The litmus test continues.

There truly is no rest for the wicked.

I’ve got an entire daily regiment planned out for me, as if I’m incapable of doing one myself. Naturally, I resent it, with great umbrage. So, I took myself out and bought a new vape. “Mango Twist”, Lost Mary. It tastes fleshy and ripe, as the synthetic chemicals in it are intended to.

Being the ersatz housewife that I am, I took it upon me to do a load in the dishwasher and two (and now three, considering how my walking clothes are now permeated with sweat after a half a mile walk to the tobacco store) loads of laundry.
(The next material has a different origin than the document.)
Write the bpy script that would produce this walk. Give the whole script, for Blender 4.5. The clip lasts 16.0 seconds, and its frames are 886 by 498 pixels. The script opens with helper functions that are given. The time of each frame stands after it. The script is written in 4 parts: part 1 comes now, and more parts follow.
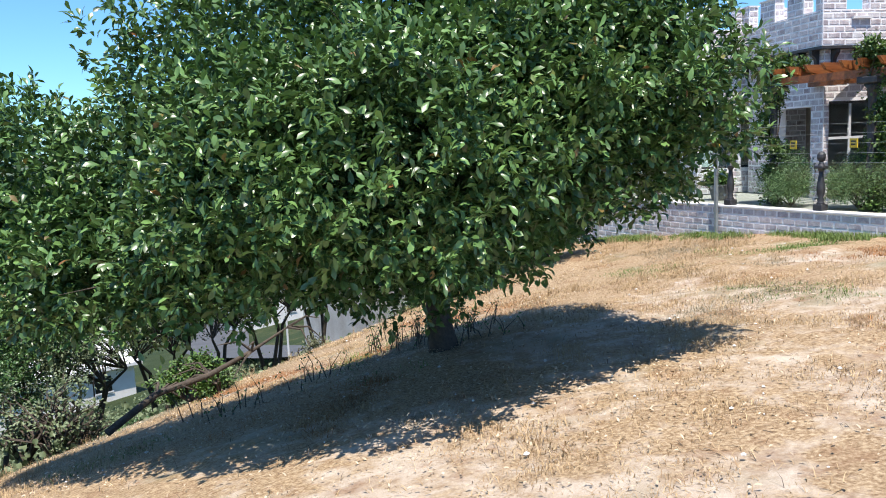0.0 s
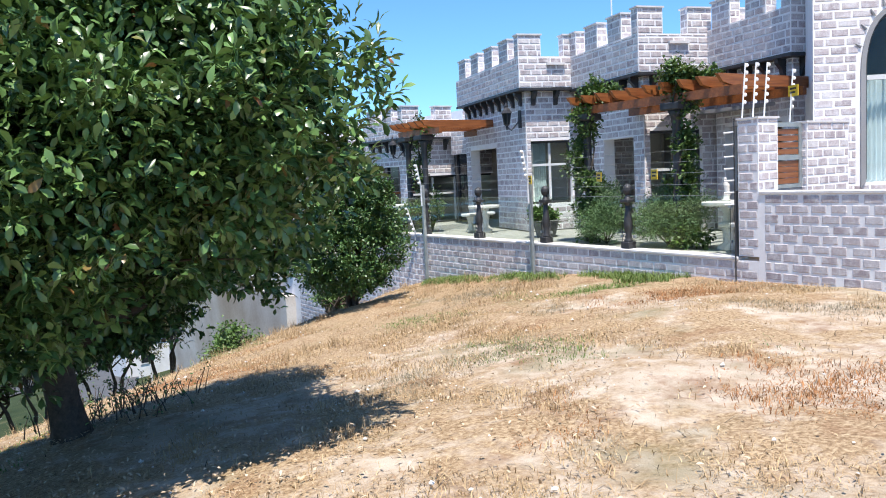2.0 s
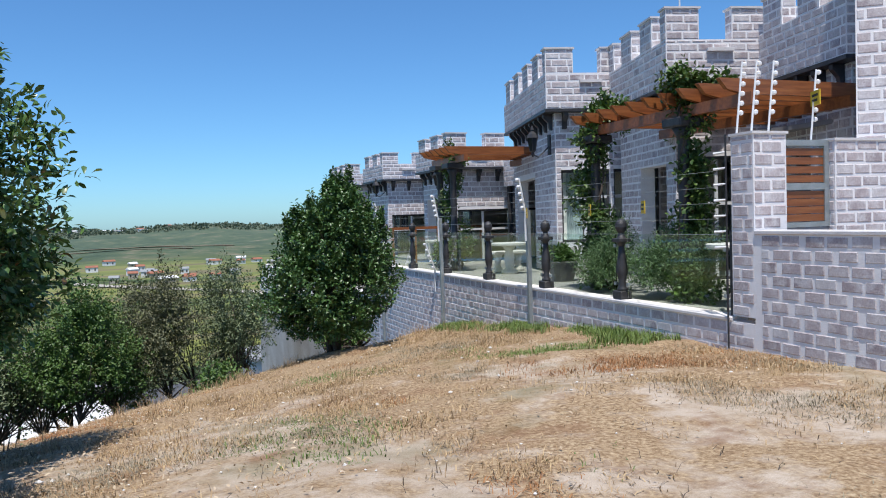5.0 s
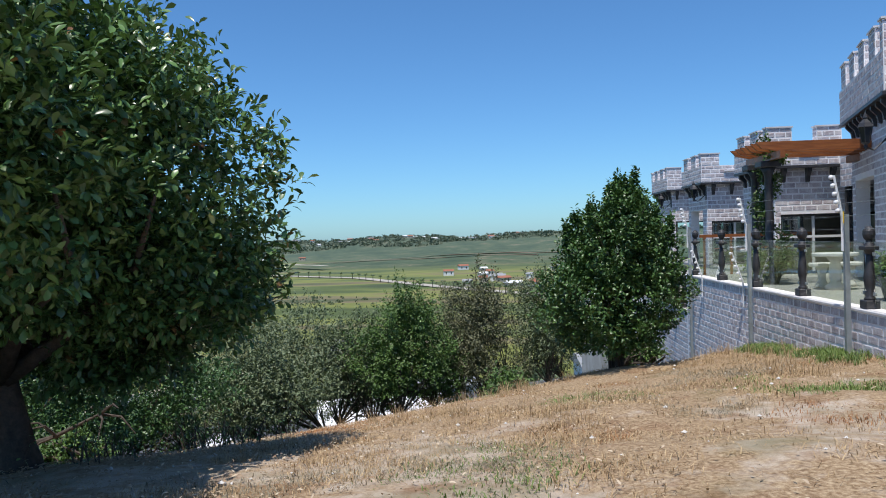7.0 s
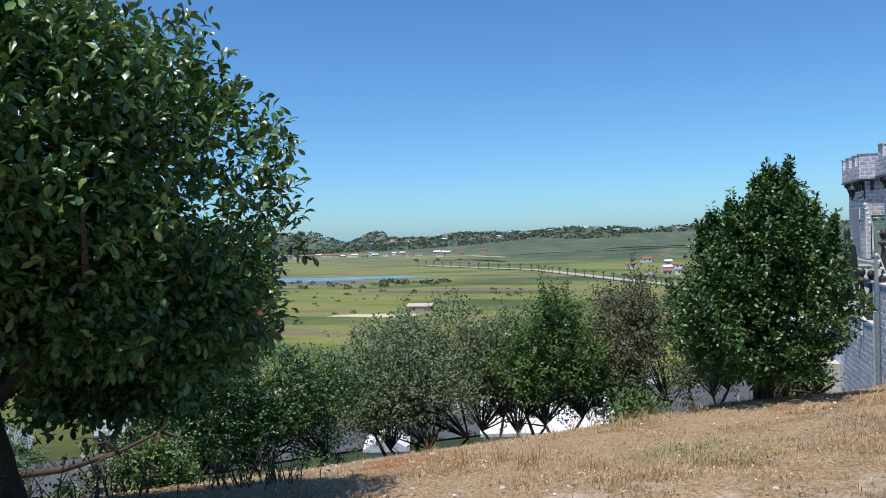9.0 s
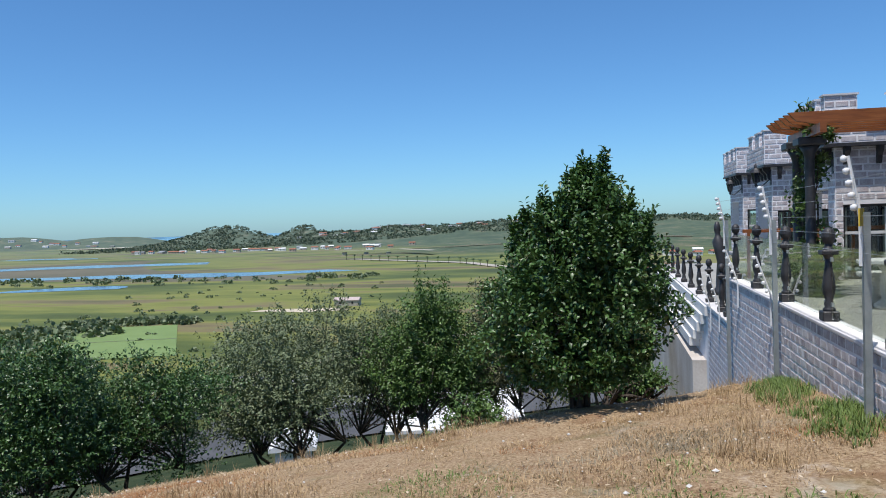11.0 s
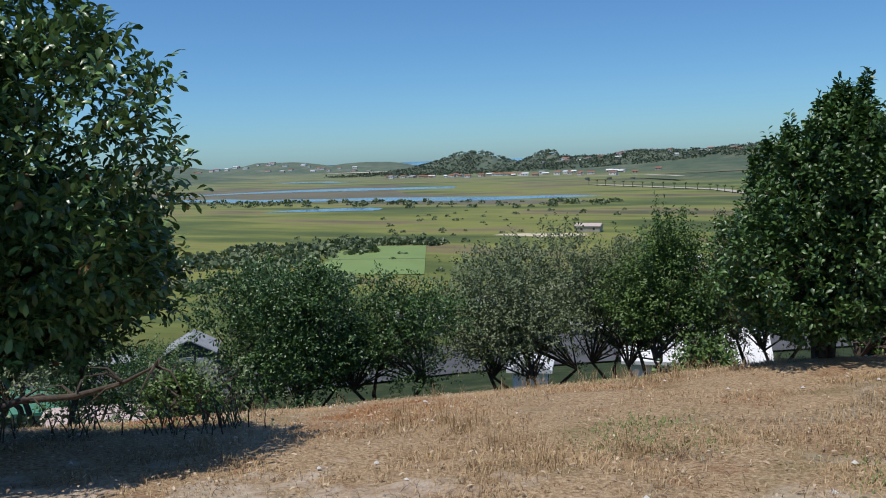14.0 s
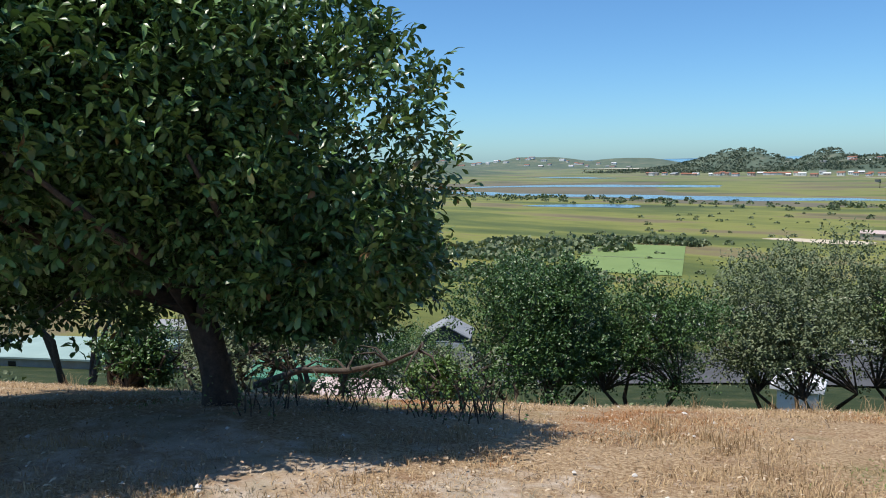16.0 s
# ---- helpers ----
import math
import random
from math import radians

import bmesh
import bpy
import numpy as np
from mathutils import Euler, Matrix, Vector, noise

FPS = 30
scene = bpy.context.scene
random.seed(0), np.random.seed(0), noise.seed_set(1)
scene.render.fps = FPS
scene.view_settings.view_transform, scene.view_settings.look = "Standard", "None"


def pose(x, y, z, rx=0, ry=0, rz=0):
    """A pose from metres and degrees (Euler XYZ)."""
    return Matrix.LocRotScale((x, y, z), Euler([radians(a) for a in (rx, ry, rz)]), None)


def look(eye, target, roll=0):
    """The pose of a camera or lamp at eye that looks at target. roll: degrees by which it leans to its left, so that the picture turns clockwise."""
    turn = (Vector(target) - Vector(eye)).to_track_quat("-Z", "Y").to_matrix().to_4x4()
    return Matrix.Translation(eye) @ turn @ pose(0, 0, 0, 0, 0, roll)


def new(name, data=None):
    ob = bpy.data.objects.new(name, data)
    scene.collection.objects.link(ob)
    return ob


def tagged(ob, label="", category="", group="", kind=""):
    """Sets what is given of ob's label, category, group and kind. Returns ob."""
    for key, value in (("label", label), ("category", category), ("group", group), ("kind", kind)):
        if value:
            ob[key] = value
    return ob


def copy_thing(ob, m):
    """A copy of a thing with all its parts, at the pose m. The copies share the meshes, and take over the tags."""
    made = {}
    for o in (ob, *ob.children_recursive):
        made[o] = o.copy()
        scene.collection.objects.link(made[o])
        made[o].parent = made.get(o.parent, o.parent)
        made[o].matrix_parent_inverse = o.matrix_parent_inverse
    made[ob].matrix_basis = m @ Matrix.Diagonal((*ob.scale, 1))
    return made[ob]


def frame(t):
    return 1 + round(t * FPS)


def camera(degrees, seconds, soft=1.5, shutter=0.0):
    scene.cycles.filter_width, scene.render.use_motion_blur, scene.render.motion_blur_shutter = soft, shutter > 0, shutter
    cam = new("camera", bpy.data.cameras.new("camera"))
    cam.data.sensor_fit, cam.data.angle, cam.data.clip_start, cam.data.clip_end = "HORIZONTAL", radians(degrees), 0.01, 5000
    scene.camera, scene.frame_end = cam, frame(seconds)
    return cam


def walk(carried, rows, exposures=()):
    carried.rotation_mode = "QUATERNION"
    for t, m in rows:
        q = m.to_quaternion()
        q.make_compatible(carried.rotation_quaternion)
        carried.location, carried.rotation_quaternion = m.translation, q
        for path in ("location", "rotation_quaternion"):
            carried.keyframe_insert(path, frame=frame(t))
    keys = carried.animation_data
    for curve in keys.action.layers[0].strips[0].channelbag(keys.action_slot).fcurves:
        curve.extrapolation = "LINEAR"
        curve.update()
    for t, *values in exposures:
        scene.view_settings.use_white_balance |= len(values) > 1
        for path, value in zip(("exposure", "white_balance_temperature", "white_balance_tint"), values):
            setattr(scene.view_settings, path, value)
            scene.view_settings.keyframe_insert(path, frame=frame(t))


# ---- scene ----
cam = camera(58.4, 16.0, 1.0)
PATH = [
    (0, (-14.247, -13.465, 1.698), (-13.362, -11.691, 1.435), -2.5),
    (0.5, (-13.252, -13.132, 1.53), (-12.333, -11.372, 1.286), -2.7),
    (1, (-12.485, -13.091, 1.521), (-11.469, -11.38, 1.324), -2.8),
    (1.5, (-11.74, -13.139, 1.548), (-10.708, -11.437, 1.355), -2.9),
    (2, (-10.827, -13.151, 1.521), (-9.773, -11.461, 1.338), -2.8),
    (2.5, (-10.027, -13.183, 1.512), (-8.964, -11.497, 1.343), -2.8),
    (3, (-9.235, -13.133, 1.532), (-8.188, -11.437, 1.372), -2.7),
    (5.5, (-6.371, -12.464, 1.238), (-5.917, -10.516, 1.182), -1.8),
    (6, (-6.032, -12.321, 1.22), (-5.928, -10.325, 1.18), -2.0),
    (6.5, (-5.749, -12.224, 1.26), (-5.875, -10.229, 1.23), -2.0),
    (7, (-5.501, -11.94, 1.238), (-5.624, -9.944, 1.207), -1.7),
    (7.5, (-5.302, -11.52, 1.22), (-5.587, -9.54, 1.184), -1.7),
    (8, (-5.044, -10.99, 1.349), (-5.512, -9.046, 1.307), -1.8),
    (8.5, (-4.807, -10.497, 1.343), (-5.321, -8.564, 1.302), -1.5),
    (9, (-4.454, -10.099, 1.399), (-5.023, -8.182, 1.36), -1.7),
    (9.5, (-4.01, -9.719, 1.353), (-4.565, -7.798, 1.317), -1.8),
    (10, (-3.589, -9.354, 1.356), (-4.058, -7.41, 1.322), -1.8),
    (12.5, (-2.307, -7.859, 1.513), (-2.689, -5.9, 1.381), -2.1),
    (13, (-2.40, -8.00, 1.51), (-3.018, -6.105, 1.346), -2.35),
    (13.5, (-2.638, -8.371, 1.523), (-3.464, -6.564, 1.292), -2.1),
    (14, (-2.623, -8.404, 1.524), (-3.588, -6.668, 1.295), -2.1),
    (14.5, (-2.622, -8.418, 1.531), (-3.739, -6.774, 1.303), -1.9),
    (15, (-2.708, -8.355, 1.533), (-3.947, -6.802, 1.308), -1.6),
    (15.5, (-2.798, -8.271, 1.531), (-4.152, -6.817, 1.306), -1.3),
    (16, (-2.781, -8.351, 1.541), (-4.244, -7.005, 1.318), -1.2),
]
walk(cam, [(t, look(eye, target, roll)) for t, eye, target, roll in PATH],
     [(0, 0.65, 6700, 10), (3.2, 0.66, 6600, 10), (5.3, 0.0, 6500, 10), (8.0, -0.05, 6500, 10), (12.5, -0.2, 6500, 10), (13.5, -0.4, 6600, 10), (15.0, -0.25, 6700, 10), (16.0, 0.0, 6800, 10)])

# ---- light ----
SUN_AZ, SUN_EL = -156.0, 71.0          # azimuth from +y, clockwise, and height
world = bpy.data.worlds.new("sky")
scene.world = world
world.use_nodes = True
wn = world.node_tree.nodes
wl = world.node_tree.links
sky = wn.new("ShaderNodeTexSky")
sky.sky_type = "NISHITA"
sky.sun_disc = False
sky.sun_elevation = radians(SUN_EL)
sky.sun_rotation = radians(SUN_AZ)
sky.altitude = 0
sky.air_density = 0.85
sky.dust_density = 0.4
sky.ozone_density = 7.0
deep = wn.new("ShaderNodeMix")
deep.data_type = "RGBA"
deep.blend_type = "MULTIPLY"
deep.inputs[0].default_value = 1.0
deep.inputs[7].default_value = (0.60, 0.88, 1.03, 1)
wl.new(sky.outputs[0], deep.inputs[6])
wl.new(deep.outputs[2], wn["Background"].inputs[0])
wn["Background"].inputs[1].default_value = 0.15
sun = new("sun", bpy.data.lights.new("sun", "SUN"))
sun.data.energy = 5.0
sun.data.angle = radians(0.53)
sun.data.color = (1.0, 0.955, 0.89)
_az, _el = radians(SUN_AZ), radians(SUN_EL)
TO_SUN = Vector((math.sin(_az) * math.cos(_el), math.cos(_az) * math.cos(_el), math.sin(_el)))
sun.matrix_world = look(TO_SUN * 50, (0, 0, 0))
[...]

As independent as I am, I chafe under restriction. I get the whole minutiae of Sober Living, but there are certain things that wreck me. Now I might be hit with a “reverse curfew” if a job or a volunteer position isn’t in place.

To say “I want out” is an understatement. I understand certain aspects of this, but the Draconian Measures are stifling. Thank God I scarfed down a Pop Tart when I did, prior to my anxiety forcing my appetite away.

Still, I find escape in meaningful pursuits outside of the Big Brother-esque mandates. Escaping away to read a few chapters of a book, a treat if my appetite decides to grace me with its presence. I even bought those microwaveable mug cakes that I like.

I suppose after this never-ending litmus test I shall have accrued a great deal of character, but at what cost?

I must remind myself of the little things, the little freedoms, that accentuate the curve of what joy I can mine from a day.